Nearly one-third of the 98 companies clearly do not feel sufficient external pressure to justify a response or the implementation of improvement plans, and this should be scrutinised by all constituencies.

This doesn’t mean high scoring companies have always gotten everything right, but that despite this they demonstrably engage with the hard questions and seek to continuously improve. This is what the CHRB is seeking to incentivise over time.

It should be noted that some companies believe their ‘on the ground’ performance was not reflected in the Pilot results and are likely to increase their public disclosures in order to improve their scores in 2018.  This is encouraging.
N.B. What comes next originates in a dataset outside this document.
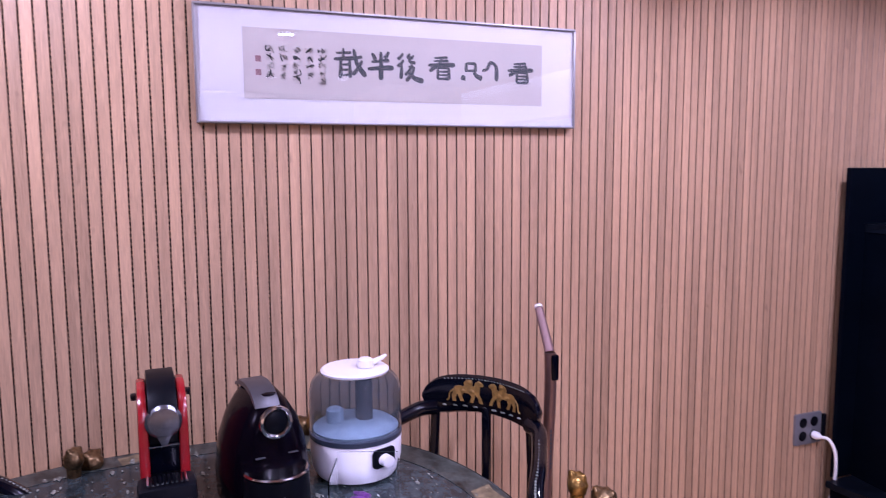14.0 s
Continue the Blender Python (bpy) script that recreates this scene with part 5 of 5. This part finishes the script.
# red capsule coffee machine
red = thing("coffee_machine", "red and black capsule coffee machine on the stone table", "coffee machine", pose(-2.060, -0.022, TBZ + 0.002, 0, 0, 92) @ Matrix.Diagonal((1, 1, 0.965, 1)))
prof = [(-0.105, 0.0), (-0.105, 0.245), (-0.085, 0.288), (-0.04, 0.312), (0.02, 0.312), (0.075, 0.285), (0.11, 0.24), (0.125, 0.0)]


def slab_x(pts, x0, x1, bevel=0.004):
    """A side view in y, z drawn through from x0 to x1."""
    return P([(y, z) for y, z in pts], x0, x1, m=pose(0, 0, 0, 90, 0, 90), bevel=bevel)


part("core", slab_x([(-0.070, 0.05), (-0.070, 0.235), (-0.055, 0.285), (-0.03, 0.3125), (0.02, 0.3125), (0.07, 0.29), (0.10, 0.25), (0.11, 0.05)], -0.0285, 0.0285), BLACK_PLASTIC, red)
for s in (-1, 1):
    part("side_panel", slab_x([(-0.084, 0.012), (-0.078, 0.10), (-0.084, 0.225), (-0.076, 0.262), (-0.055, 0.288), (-0.02, 0.306), (0.02, 0.308), (0.07, 0.284), (0.105, 0.24), (0.118, 0.012)], s * 0.029 if s > 0 else -0.048, 0.048 if s > 0 else -0.029, bevel=0.008), RED_PLASTIC, red, "glossy red side")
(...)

Transparency is crucial and until the disclosure playing field has been levelled, it will be difficult to distinguish between companies that are ‘good performers’ and those with ‘high levels of disclosure’.

A Renewed Call to Action

The CHRB Progress Report serves as a renewed call to action for governments, investors, and civil society to use and support the CHRB.

Benchmarking is not a panacea. The CHRB is a tool and needs to be used by investors, consumers, governments, and civil society to mobile, use their voice, and overwhelmingly demonstrate demand for corporate accountability. One-third of the 98 companies clearly do not feel sufficient external pressure to justify a response or the implementation of improvement plans, and this should be scrutinised by all constituencies.

With continued support, CHRB will contribute to putting implementation of business and human rights principles at the heart of business as usual, by supporting an environment that rewards high performers, calls out poor performers, and helps to create a race to the top.

The next benchmark will be released in November 2018.